◆ Task instructions ◆
Please retype the data in full and exactly; the pictures are not part of the copy.

◆ Source excerpt ◆
********

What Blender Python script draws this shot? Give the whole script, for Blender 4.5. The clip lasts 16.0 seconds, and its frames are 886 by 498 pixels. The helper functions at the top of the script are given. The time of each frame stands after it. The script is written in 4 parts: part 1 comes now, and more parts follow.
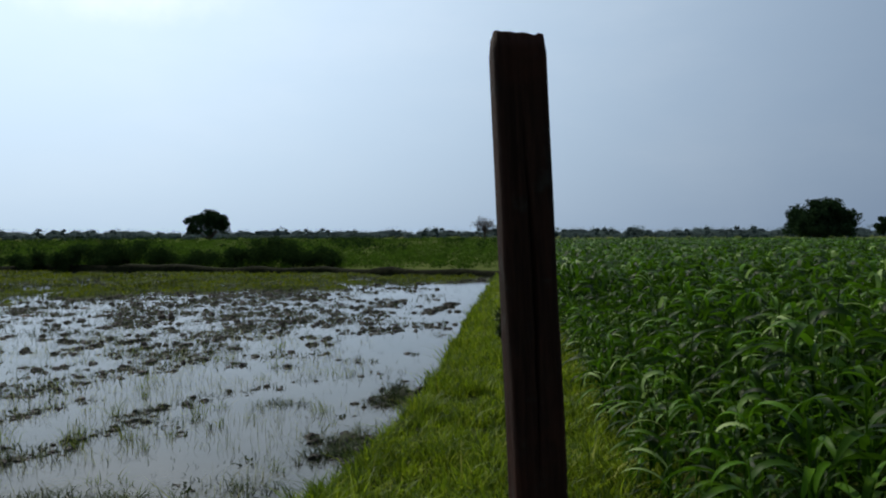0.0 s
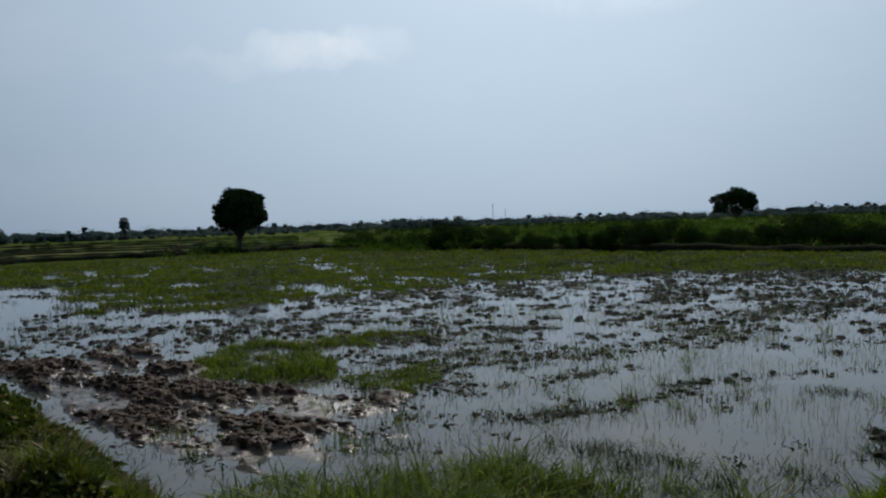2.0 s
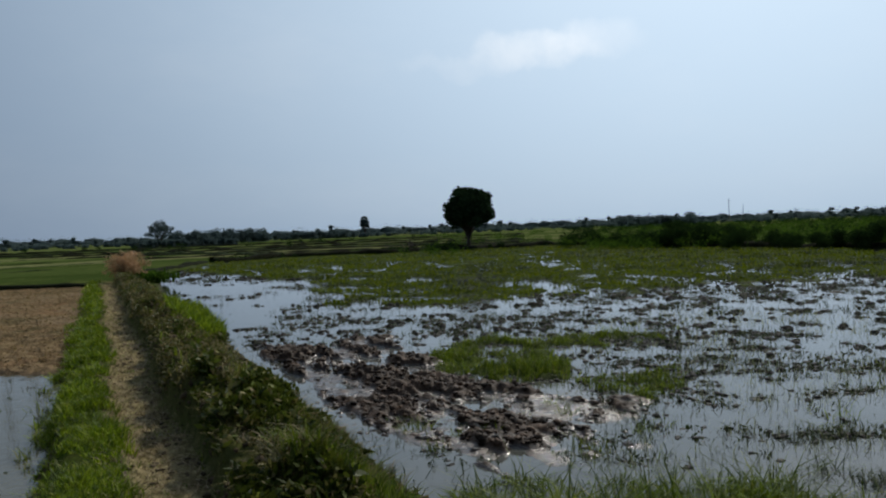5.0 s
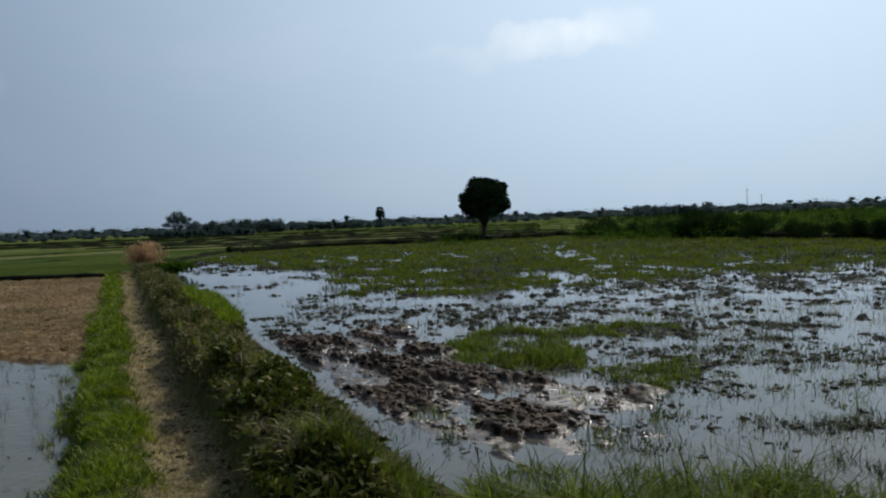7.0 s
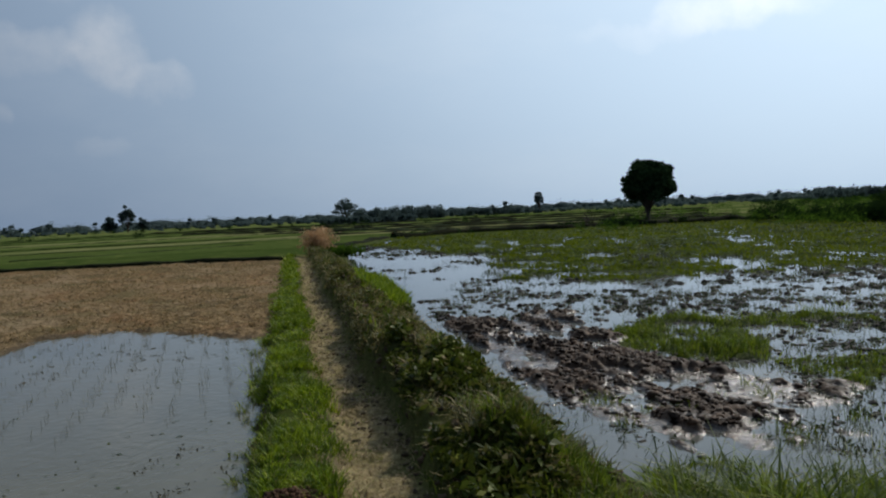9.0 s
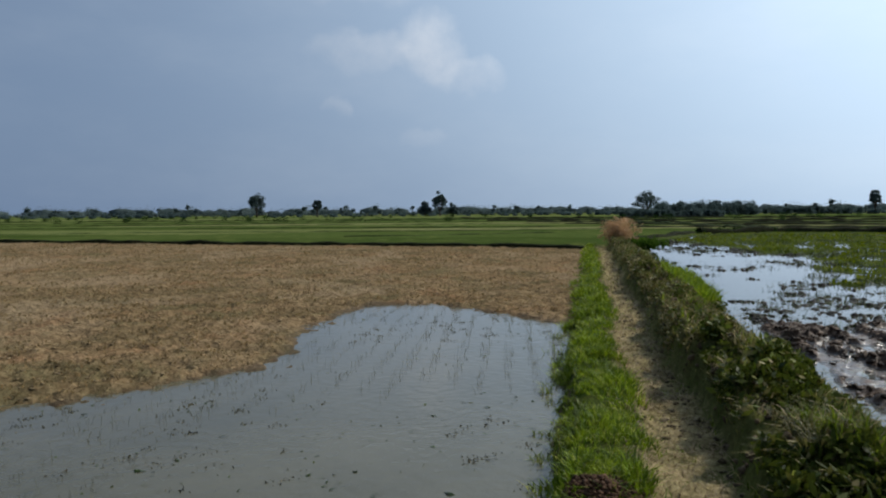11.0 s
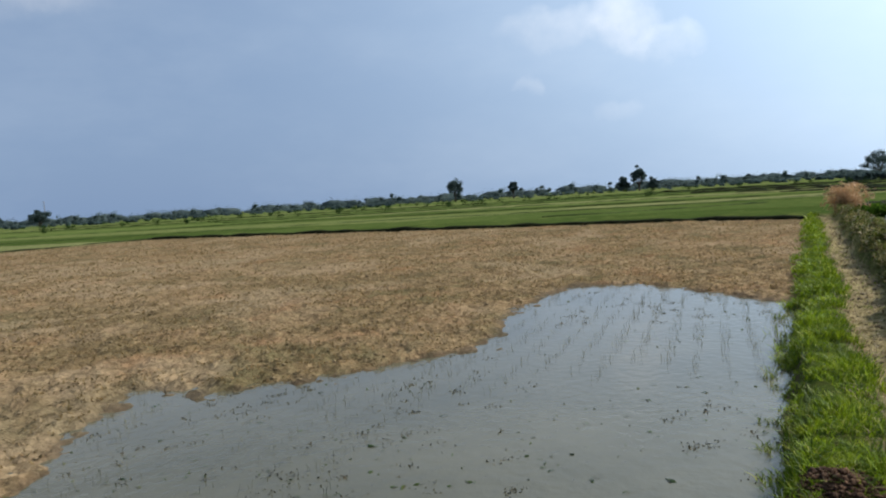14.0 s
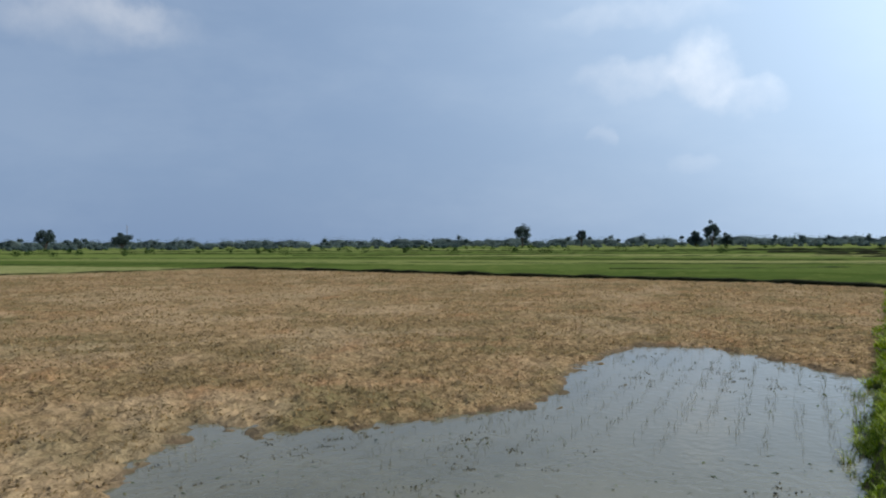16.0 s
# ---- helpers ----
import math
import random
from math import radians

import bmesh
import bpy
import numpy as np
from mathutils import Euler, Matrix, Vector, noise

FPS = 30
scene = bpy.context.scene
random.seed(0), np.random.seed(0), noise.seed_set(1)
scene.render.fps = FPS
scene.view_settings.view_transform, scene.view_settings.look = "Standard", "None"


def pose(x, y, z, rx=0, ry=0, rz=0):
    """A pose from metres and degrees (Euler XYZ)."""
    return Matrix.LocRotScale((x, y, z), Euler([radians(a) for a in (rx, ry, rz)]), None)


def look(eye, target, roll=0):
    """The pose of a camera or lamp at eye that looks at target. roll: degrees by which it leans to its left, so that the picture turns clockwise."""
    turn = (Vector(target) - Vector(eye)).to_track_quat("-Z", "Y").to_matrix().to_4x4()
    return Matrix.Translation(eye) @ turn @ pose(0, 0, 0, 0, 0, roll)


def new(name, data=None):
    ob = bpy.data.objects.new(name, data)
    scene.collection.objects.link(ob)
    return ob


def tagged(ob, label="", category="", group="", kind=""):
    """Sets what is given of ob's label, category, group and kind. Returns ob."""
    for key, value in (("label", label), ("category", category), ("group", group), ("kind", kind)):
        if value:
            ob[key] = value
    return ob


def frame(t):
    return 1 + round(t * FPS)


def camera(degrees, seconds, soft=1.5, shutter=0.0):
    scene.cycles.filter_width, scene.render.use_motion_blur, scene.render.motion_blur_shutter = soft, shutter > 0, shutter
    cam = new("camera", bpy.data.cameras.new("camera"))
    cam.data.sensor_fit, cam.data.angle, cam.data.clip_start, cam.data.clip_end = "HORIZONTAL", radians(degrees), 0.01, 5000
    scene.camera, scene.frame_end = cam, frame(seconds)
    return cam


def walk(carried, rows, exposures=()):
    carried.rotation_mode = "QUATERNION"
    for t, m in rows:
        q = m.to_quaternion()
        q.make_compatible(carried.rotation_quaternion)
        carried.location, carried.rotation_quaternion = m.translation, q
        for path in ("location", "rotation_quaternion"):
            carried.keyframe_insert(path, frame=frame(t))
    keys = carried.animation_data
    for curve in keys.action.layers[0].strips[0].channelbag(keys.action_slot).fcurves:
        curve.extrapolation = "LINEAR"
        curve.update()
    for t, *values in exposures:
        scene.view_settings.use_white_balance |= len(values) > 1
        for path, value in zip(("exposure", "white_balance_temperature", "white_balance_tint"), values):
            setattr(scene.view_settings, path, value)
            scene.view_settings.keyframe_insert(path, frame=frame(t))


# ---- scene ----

********

◆ Correct output ◆
What Blender Python script draws this shot? Give the whole script, for Blender 4.5. The clip lasts 16.0 seconds, and its frames are 886 by 498 pixels. The helper functions at the top of the script are given. The time of each frame stands after it. The script is written in 4 parts: part 1 comes now, and more parts follow.
0.0 s
2.0 s
5.0 s
7.0 s
9.0 s
11.0 s
14.0 s
16.0 s
# ---- helpers ----
import math
import random
from math import radians

import bmesh
import bpy
import numpy as np
from mathutils import Euler, Matrix, Vector, noise

FPS = 30
scene = bpy.context.scene
random.seed(0), np.random.seed(0), noise.seed_set(1)
scene.render.fps = FPS
scene.view_settings.view_transform, scene.view_settings.look = "Standard", "None"


def pose(x, y, z, rx=0, ry=0, rz=0):
    """A pose from metres and degrees (Euler XYZ)."""
    return Matrix.LocRotScale((x, y, z), Euler([radians(a) for a in (rx, ry, rz)]), None)


def look(eye, target, roll=0):
    """The pose of a camera or lamp at eye that looks at target. roll: degrees by which it leans to its left, so that the picture turns clockwise."""
    turn = (Vector(target) - Vector(eye)).to_track_quat("-Z", "Y").to_matrix().to_4x4()
    return Matrix.Translation(eye) @ turn @ pose(0, 0, 0, 0, 0, roll)


def new(name, data=None):
    ob = bpy.data.objects.new(name, data)
    scene.collection.objects.link(ob)
    return ob


def tagged(ob, label="", category="", group="", kind=""):
    """Sets what is given of ob's label, category, group and kind. Returns ob."""
    for key, value in (("label", label), ("category", category), ("group", group), ("kind", kind)):
        if value:
            ob[key] = value
    return ob


def frame(t):
    return 1 + round(t * FPS)


def camera(degrees, seconds, soft=1.5, shutter=0.0):
    scene.cycles.filter_width, scene.render.use_motion_blur, scene.render.motion_blur_shutter = soft, shutter > 0, shutter
    cam = new("camera", bpy.data.cameras.new("camera"))
    cam.data.sensor_fit, cam.data.angle, cam.data.clip_start, cam.data.clip_end = "HORIZONTAL", radians(degrees), 0.01, 5000
    scene.camera, scene.frame_end = cam, frame(seconds)
    return cam


def walk(carried, rows, exposures=()):
    carried.rotation_mode = "QUATERNION"
    for t, m in rows:
        q = m.to_quaternion()
        q.make_compatible(carried.rotation_quaternion)
        carried.location, carried.rotation_quaternion = m.translation, q
        for path in ("location", "rotation_quaternion"):
            carried.keyframe_insert(path, frame=frame(t))
    keys = carried.animation_data
    for curve in keys.action.layers[0].strips[0].channelbag(keys.action_slot).fcurves:
        curve.extrapolation = "LINEAR"
        curve.update()
    for t, *values in exposures:
        scene.view_settings.use_white_balance |= len(values) > 1
        for path, value in zip(("exposure", "white_balance_temperature", "white_balance_tint"), values):
            setattr(scene.view_settings, path, value)
            scene.view_settings.keyframe_insert(path, frame=frame(t))


# ---- scene ----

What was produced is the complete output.